Ian Munro and Sara Macliver joined forces to present a charming program of Lieder and Chansons, also in the Chapel. Macliver is a versatile soprano, well-known for her Baroque concert repertoire, as well as opera, concert and festival performances, and recordings.
Munro has won International prizes, performed and recorded numerous concerti as a pianist, and is now an established composer.

In this recital, coming only hours after a performance of Brahms Requiem in Perth on Saturday night, Macliver demonstrated her refreshingly bell-like purity of tone, capable of a tasteful range of vocal colours. The program of Mozart, Mendelssohn, Hahn and Duparc kept to “safe” repertoire, with Mozart highlights being a beautifully characterised Das Veilchen, giving great personality to the voice of the violet, and Ridente la calma with very tasteful classical ornamentation in both voice and piano. Mendelssohn’s Nachtlied was superb, and an audible “aaah” of appreciation took over from the silence at the song’s end. Hahn’s A Chloris with its expansive lines was my pick of the French chansons, and as a bonus, the audience enjoyed a couple of William Bolcom’s more adventurous Cabaret Songs.
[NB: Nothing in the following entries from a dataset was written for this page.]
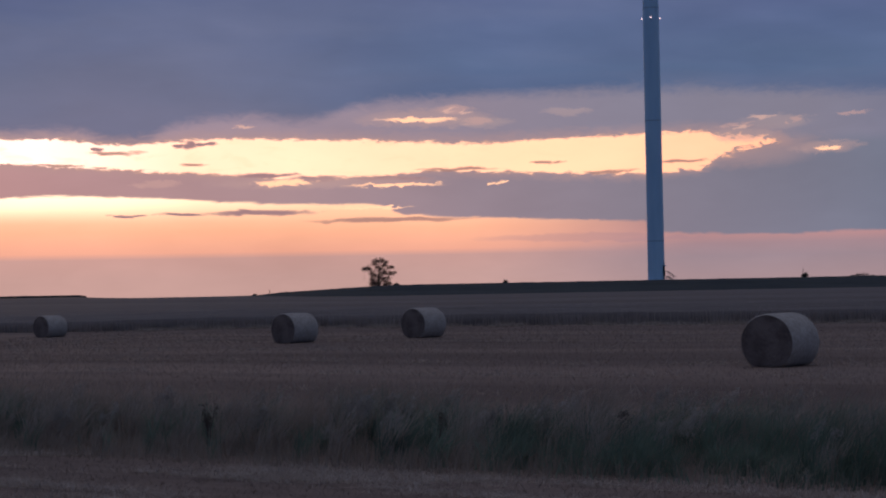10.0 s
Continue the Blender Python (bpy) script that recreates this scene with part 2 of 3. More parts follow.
    # grain of the clouds
    shade = k.add(0.78, k.mul(k.add(k.mul(puff, 0.84), k.mul(fine, 0.16)), 0.44))
    col = k.mix(1.0, col, k.vector(shade, shade, shade), "MULTIPLY")
    # the rest of the horizon, away from the sunset
    away = k.mul(k.smooth(30, 65, k.op("ABSOLUTE", k.add(u, 8.0))), k.smooth(55, 25, v))
    col = k.mix(away, col, far_low)
    col = k.mix(k.smooth(0.0, -1.5, v), col, (0.06, 0.05, 0.05))

    air = k.node("ShaderNodeTexSky")
    air.sky_type, air.sun_disc, air.sun_elevation, air.sun_rotation = "NISHITA", False, radians(2.0), radians(-21.0)
    back = k.node("ShaderNodeBackground")
    back.inputs["Strength"].default_value = 1.0
    thin = k.node("ShaderNodeBackground")
    thin.inputs["Strength"].default_value = 0.001
    both = k.node("ShaderNodeAddShader")
    out = k.node("ShaderNodeOutputWorld")
    tree.links.new(col, back.inputs["Color"])
    tree.links.new(air.outputs["Color"], thin.inputs["Color"])
    tree.links.new(back.outputs[0], both.inputs[0])
    tree.links.new(thin.outputs[0], both.inputs[1])
    tree.links.new(both.outputs[0], out.inputs["Surface"])


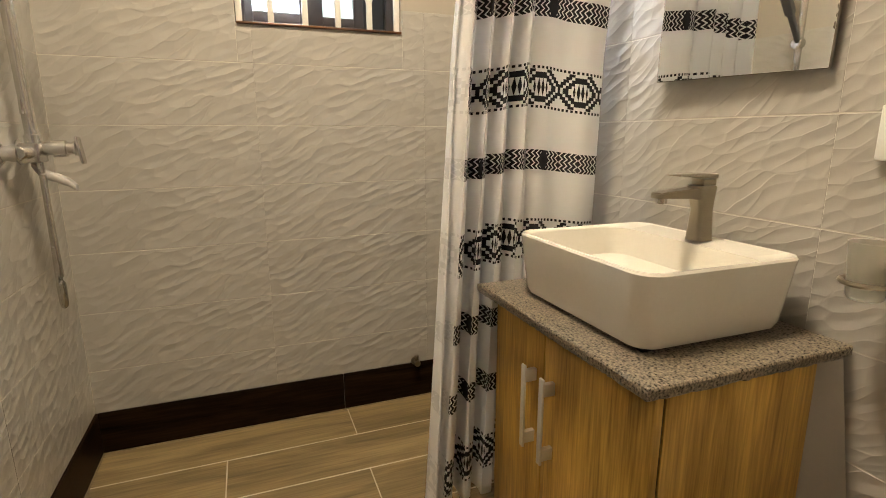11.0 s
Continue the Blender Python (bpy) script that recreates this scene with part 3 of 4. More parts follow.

Munro’s accompanying was always full of character, and thoroughly sympathetic.

In a big day, I inevitably missed several performances, including William Hennessy’s Melbourne Chamber Orchestra with Louisa Breen, Sophie Rowell (solo violin), Julian Smiles (solo cello), and the MITR Young Performers, Caleb Wong (cello) and Jackie Wong (violin).

By all accounts patrons had enjoyed a wonderful day, with their own highlights being discussed by several parties on my bus trip back to the city.